### Set problem
Do not carry the pictures over; copy every other part of the entries exactly.

### Data for this exercise
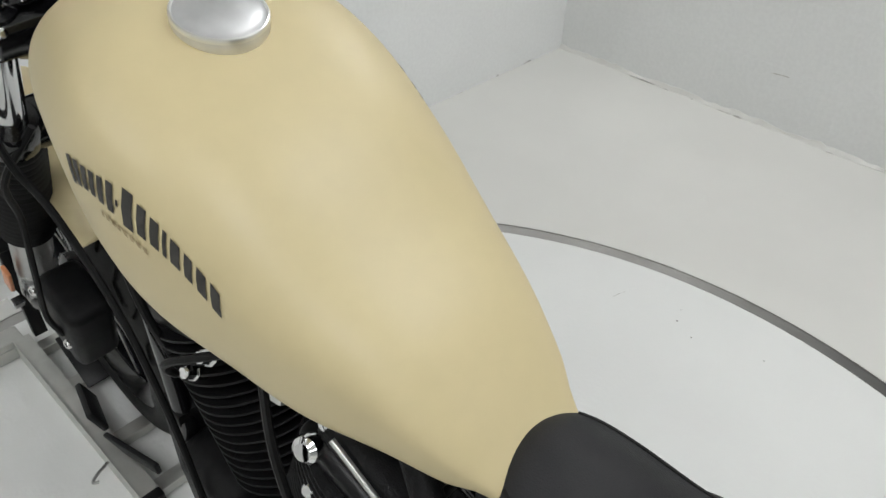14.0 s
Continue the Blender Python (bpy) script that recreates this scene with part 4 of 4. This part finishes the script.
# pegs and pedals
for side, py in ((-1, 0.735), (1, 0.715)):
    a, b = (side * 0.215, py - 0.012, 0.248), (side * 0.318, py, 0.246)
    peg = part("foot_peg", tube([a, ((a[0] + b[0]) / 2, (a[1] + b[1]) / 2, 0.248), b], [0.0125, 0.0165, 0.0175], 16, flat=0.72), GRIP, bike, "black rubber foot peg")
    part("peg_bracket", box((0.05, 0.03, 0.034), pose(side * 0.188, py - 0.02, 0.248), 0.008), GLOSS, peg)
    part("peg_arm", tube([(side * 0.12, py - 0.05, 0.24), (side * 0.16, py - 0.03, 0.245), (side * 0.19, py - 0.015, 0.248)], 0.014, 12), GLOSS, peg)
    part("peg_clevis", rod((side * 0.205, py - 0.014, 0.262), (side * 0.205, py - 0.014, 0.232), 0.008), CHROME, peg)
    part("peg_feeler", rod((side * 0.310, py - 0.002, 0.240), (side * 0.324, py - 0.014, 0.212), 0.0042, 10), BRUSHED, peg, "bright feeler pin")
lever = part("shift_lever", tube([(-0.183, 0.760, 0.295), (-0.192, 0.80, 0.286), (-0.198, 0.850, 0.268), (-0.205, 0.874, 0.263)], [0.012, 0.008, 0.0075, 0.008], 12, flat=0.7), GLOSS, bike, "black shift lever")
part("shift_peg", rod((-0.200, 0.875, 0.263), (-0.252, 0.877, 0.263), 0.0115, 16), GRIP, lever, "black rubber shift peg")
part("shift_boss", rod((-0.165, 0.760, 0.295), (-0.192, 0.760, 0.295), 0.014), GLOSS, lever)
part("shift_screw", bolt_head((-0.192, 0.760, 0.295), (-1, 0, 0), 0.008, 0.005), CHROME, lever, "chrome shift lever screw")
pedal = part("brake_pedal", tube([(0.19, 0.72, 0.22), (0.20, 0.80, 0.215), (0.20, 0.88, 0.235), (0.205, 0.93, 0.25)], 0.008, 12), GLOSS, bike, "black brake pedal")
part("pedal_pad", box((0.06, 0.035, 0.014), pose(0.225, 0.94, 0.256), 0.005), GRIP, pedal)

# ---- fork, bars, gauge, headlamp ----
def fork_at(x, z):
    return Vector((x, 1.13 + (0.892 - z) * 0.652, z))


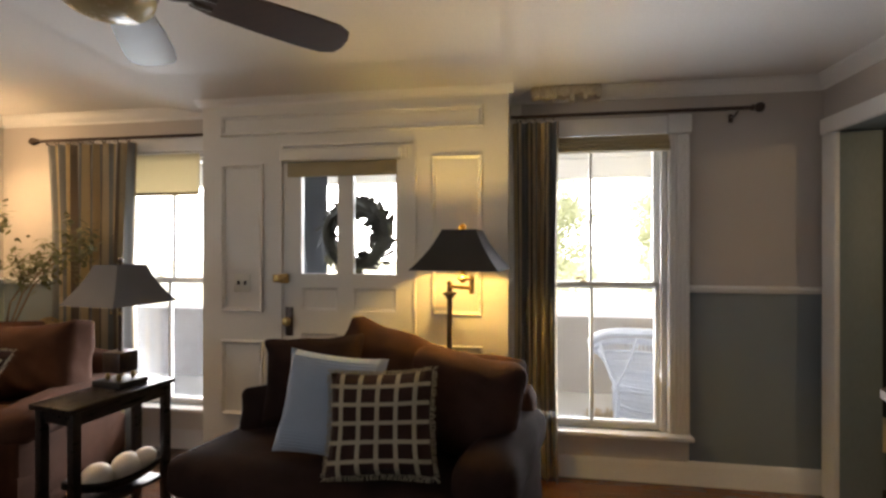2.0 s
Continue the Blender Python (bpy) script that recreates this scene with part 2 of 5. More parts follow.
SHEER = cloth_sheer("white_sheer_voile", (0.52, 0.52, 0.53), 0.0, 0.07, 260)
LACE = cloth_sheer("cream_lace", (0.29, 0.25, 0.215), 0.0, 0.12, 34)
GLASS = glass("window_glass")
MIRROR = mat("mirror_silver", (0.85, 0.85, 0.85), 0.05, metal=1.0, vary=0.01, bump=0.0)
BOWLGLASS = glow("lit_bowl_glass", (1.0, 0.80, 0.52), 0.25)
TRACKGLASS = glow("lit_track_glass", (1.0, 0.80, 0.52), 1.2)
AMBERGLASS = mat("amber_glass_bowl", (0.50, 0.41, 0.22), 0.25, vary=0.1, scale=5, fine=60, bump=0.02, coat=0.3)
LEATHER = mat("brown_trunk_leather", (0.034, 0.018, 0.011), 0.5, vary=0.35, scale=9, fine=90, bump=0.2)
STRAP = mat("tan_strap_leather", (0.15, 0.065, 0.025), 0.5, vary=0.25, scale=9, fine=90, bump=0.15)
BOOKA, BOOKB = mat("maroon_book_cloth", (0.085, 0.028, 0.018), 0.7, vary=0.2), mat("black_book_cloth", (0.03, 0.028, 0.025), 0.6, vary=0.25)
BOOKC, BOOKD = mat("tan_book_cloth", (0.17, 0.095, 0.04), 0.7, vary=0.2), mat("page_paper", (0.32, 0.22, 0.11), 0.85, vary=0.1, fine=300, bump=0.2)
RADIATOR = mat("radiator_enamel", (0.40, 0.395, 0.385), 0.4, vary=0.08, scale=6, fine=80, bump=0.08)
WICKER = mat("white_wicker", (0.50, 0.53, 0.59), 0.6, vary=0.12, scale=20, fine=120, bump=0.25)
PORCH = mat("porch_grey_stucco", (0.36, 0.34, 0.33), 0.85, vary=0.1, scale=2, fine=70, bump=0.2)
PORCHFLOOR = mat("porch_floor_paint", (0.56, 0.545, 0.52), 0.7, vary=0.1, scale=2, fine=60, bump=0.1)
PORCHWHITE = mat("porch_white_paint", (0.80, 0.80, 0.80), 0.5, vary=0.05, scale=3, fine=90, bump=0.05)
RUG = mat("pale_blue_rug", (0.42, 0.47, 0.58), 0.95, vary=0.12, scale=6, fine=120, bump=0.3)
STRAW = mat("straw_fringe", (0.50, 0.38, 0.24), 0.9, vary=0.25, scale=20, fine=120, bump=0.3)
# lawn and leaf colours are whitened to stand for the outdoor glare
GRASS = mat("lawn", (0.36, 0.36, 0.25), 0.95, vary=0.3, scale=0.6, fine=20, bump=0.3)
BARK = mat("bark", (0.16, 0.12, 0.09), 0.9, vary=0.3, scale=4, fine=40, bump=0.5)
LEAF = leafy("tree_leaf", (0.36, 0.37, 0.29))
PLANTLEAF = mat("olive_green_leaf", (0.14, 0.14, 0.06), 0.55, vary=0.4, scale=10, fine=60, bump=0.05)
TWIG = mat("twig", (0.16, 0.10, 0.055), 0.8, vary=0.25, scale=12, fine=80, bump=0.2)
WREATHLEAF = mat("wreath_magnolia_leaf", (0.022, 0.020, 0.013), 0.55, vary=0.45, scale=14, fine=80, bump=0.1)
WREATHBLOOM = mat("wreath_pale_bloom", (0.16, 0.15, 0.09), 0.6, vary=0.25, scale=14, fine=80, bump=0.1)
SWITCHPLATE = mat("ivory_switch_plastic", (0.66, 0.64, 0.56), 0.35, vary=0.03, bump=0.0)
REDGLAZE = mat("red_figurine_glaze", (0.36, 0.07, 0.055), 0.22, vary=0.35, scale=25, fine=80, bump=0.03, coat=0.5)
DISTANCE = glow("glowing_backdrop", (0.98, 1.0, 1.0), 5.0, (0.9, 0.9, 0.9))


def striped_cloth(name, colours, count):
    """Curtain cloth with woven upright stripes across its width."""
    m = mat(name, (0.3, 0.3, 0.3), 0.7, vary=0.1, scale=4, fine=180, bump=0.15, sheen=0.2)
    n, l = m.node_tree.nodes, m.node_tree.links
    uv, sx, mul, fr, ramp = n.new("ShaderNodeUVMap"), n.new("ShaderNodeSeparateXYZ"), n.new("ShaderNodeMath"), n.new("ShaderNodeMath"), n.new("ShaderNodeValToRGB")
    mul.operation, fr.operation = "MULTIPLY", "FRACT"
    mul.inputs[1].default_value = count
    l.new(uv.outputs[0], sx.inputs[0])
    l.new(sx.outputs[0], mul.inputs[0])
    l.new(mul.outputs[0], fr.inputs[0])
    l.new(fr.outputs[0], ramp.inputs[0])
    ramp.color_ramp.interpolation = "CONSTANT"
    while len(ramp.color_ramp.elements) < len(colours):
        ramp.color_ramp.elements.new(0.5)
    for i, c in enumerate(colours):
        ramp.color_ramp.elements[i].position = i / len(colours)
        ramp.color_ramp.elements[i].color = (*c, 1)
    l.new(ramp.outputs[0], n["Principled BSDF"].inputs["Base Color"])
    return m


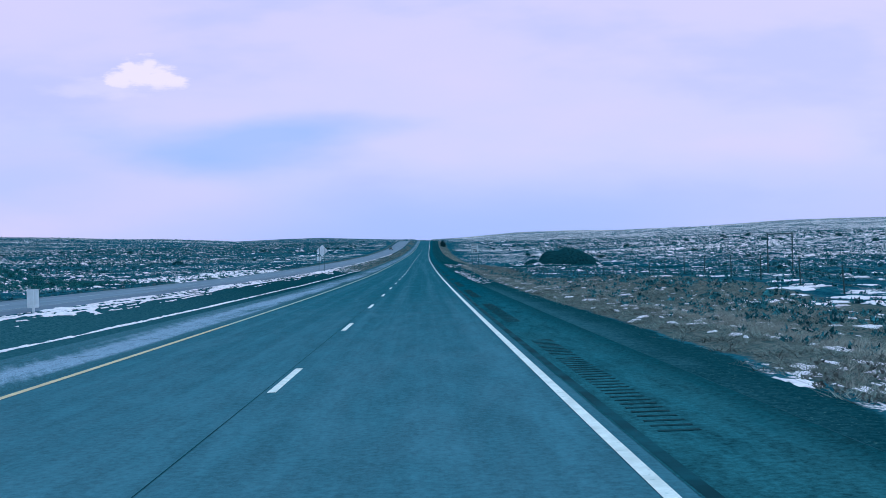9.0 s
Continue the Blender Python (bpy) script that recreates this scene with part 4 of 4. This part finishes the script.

### Exercise result
14.0 s
Continue the Blender Python (bpy) script that recreates this scene with part 4 of 4. This part finishes the script.
# pegs and pedals
for side, py in ((-1, 0.735), (1, 0.715)):
    a, b = (side * 0.215, py - 0.012, 0.248), (side * 0.318, py, 0.246)
    peg = part("foot_peg", tube([a, ((a[0] + b[0]) / 2, (a[1] + b[1]) / 2, 0.248), b], [0.0125, 0.0165, 0.0175], 16, flat=0.72), GRIP, bike, "black rubber foot peg")
    part("peg_bracket", box((0.05, 0.03, 0.034), pose(side * 0.188, py - 0.02, 0.248), 0.008), GLOSS, peg)
    part("peg_arm", tube([(side * 0.12, py - 0.05, 0.24), (side * 0.16, py - 0.03, 0.245), (side * 0.19, py - 0.015, 0.248)], 0.014, 12), GLOSS, peg)
    part("peg_clevis", rod((side * 0.205, py - 0.014, 0.262), (side * 0.205, py - 0.014, 0.232), 0.008), CHROME, peg)
    part("peg_feeler", rod((side * 0.310, py - 0.002, 0.240), (side * 0.324, py - 0.014, 0.212), 0.0042, 10), BRUSHED, peg, "bright feeler pin")
lever = part("shift_lever", tube([(-0.183, 0.760, 0.295), (-0.192, 0.80, 0.286), (-0.198, 0.850, 0.268), (-0.205, 0.874, 0.263)], [0.012, 0.008, 0.0075, 0.008], 12, flat=0.7), GLOSS, bike, "black shift lever")
part("shift_peg", rod((-0.200, 0.875, 0.263), (-0.252, 0.877, 0.263), 0.0115, 16), GRIP, lever, "black rubber shift peg")
part("shift_boss", rod((-0.165, 0.760, 0.295), (-0.192, 0.760, 0.295), 0.014), GLOSS, lever)
part("shift_screw", bolt_head((-0.192, 0.760, 0.295), (-1, 0, 0), 0.008, 0.005), CHROME, lever, "chrome shift lever screw")
pedal = part("brake_pedal", tube([(0.19, 0.72, 0.22), (0.20, 0.80, 0.215), (0.20, 0.88, 0.235), (0.205, 0.93, 0.25)], 0.008, 12), GLOSS, bike, "black brake pedal")
part("pedal_pad", box((0.06, 0.035, 0.014), pose(0.225, 0.94, 0.256), 0.005), GRIP, pedal)

# ---- fork, bars, gauge, headlamp ----
def fork_at(x, z):
    return Vector((x, 1.13 + (0.892 - z) * 0.652, z))


2.0 s
Continue the Blender Python (bpy) script that recreates this scene with part 2 of 5. More parts follow.
SHEER = cloth_sheer("white_sheer_voile", (0.52, 0.52, 0.53), 0.0, 0.07, 260)
LACE = cloth_sheer("cream_lace", (0.29, 0.25, 0.215), 0.0, 0.12, 34)
GLASS = glass("window_glass")
MIRROR = mat("mirror_silver", (0.85, 0.85, 0.85), 0.05, metal=1.0, vary=0.01, bump=0.0)
BOWLGLASS = glow("lit_bowl_glass", (1.0, 0.80, 0.52), 0.25)
TRACKGLASS = glow("lit_track_glass", (1.0, 0.80, 0.52), 1.2)
AMBERGLASS = mat("amber_glass_bowl", (0.50, 0.41, 0.22), 0.25, vary=0.1, scale=5, fine=60, bump=0.02, coat=0.3)
LEATHER = mat("brown_trunk_leather", (0.034, 0.018, 0.011), 0.5, vary=0.35, scale=9, fine=90, bump=0.2)
STRAP = mat("tan_strap_leather", (0.15, 0.065, 0.025), 0.5, vary=0.25, scale=9, fine=90, bump=0.15)
BOOKA, BOOKB = mat("maroon_book_cloth", (0.085, 0.028, 0.018), 0.7, vary=0.2), mat("black_book_cloth", (0.03, 0.028, 0.025), 0.6, vary=0.25)
BOOKC, BOOKD = mat("tan_book_cloth", (0.17, 0.095, 0.04), 0.7, vary=0.2), mat("page_paper", (0.32, 0.22, 0.11), 0.85, vary=0.1, fine=300, bump=0.2)
RADIATOR = mat("radiator_enamel", (0.40, 0.395, 0.385), 0.4, vary=0.08, scale=6, fine=80, bump=0.08)
WICKER = mat("white_wicker", (0.50, 0.53, 0.59), 0.6, vary=0.12, scale=20, fine=120, bump=0.25)
PORCH = mat("porch_grey_stucco", (0.36, 0.34, 0.33), 0.85, vary=0.1, scale=2, fine=70, bump=0.2)
PORCHFLOOR = mat("porch_floor_paint", (0.56, 0.545, 0.52), 0.7, vary=0.1, scale=2, fine=60, bump=0.1)
PORCHWHITE = mat("porch_white_paint", (0.80, 0.80, 0.80), 0.5, vary=0.05, scale=3, fine=90, bump=0.05)
RUG = mat("pale_blue_rug", (0.42, 0.47, 0.58), 0.95, vary=0.12, scale=6, fine=120, bump=0.3)
STRAW = mat("straw_fringe", (0.50, 0.38, 0.24), 0.9, vary=0.25, scale=20, fine=120, bump=0.3)
# lawn and leaf colours are whitened to stand for the outdoor glare
GRASS = mat("lawn", (0.36, 0.36, 0.25), 0.95, vary=0.3, scale=0.6, fine=20, bump=0.3)
BARK = mat("bark", (0.16, 0.12, 0.09), 0.9, vary=0.3, scale=4, fine=40, bump=0.5)
LEAF = leafy("tree_leaf", (0.36, 0.37, 0.29))
PLANTLEAF = mat("olive_green_leaf", (0.14, 0.14, 0.06), 0.55, vary=0.4, scale=10, fine=60, bump=0.05)
TWIG = mat("twig", (0.16, 0.10, 0.055), 0.8, vary=0.25, scale=12, fine=80, bump=0.2)
WREATHLEAF = mat("wreath_magnolia_leaf", (0.022, 0.020, 0.013), 0.55, vary=0.45, scale=14, fine=80, bump=0.1)
WREATHBLOOM = mat("wreath_pale_bloom", (0.16, 0.15, 0.09), 0.6, vary=0.25, scale=14, fine=80, bump=0.1)
SWITCHPLATE = mat("ivory_switch_plastic", (0.66, 0.64, 0.56), 0.35, vary=0.03, bump=0.0)
REDGLAZE = mat("red_figurine_glaze", (0.36, 0.07, 0.055), 0.22, vary=0.35, scale=25, fine=80, bump=0.03, coat=0.5)
DISTANCE = glow("glowing_backdrop", (0.98, 1.0, 1.0), 5.0, (0.9, 0.9, 0.9))


def striped_cloth(name, colours, count):
    """Curtain cloth with woven upright stripes across its width."""
    m = mat(name, (0.3, 0.3, 0.3), 0.7, vary=0.1, scale=4, fine=180, bump=0.15, sheen=0.2)
    n, l = m.node_tree.nodes, m.node_tree.links
    uv, sx, mul, fr, ramp = n.new("ShaderNodeUVMap"), n.new("ShaderNodeSeparateXYZ"), n.new("ShaderNodeMath"), n.new("ShaderNodeMath"), n.new("ShaderNodeValToRGB")
    mul.operation, fr.operation = "MULTIPLY", "FRACT"
    mul.inputs[1].default_value = count
    l.new(uv.outputs[0], sx.inputs[0])
    l.new(sx.outputs[0], mul.inputs[0])
    l.new(mul.outputs[0], fr.inputs[0])
    l.new(fr.outputs[0], ramp.inputs[0])
    ramp.color_ramp.interpolation = "CONSTANT"
    while len(ramp.color_ramp.elements) < len(colours):
        ramp.color_ramp.elements.new(0.5)
    for i, c in enumerate(colours):
        ramp.color_ramp.elements[i].position = i / len(colours)
        ramp.color_ramp.elements[i].color = (*c, 1)
    l.new(ramp.outputs[0], n["Principled BSDF"].inputs["Base Color"])
    return m


9.0 s
Continue the Blender Python (bpy) script that recreates this scene with part 4 of 4. This part finishes the script.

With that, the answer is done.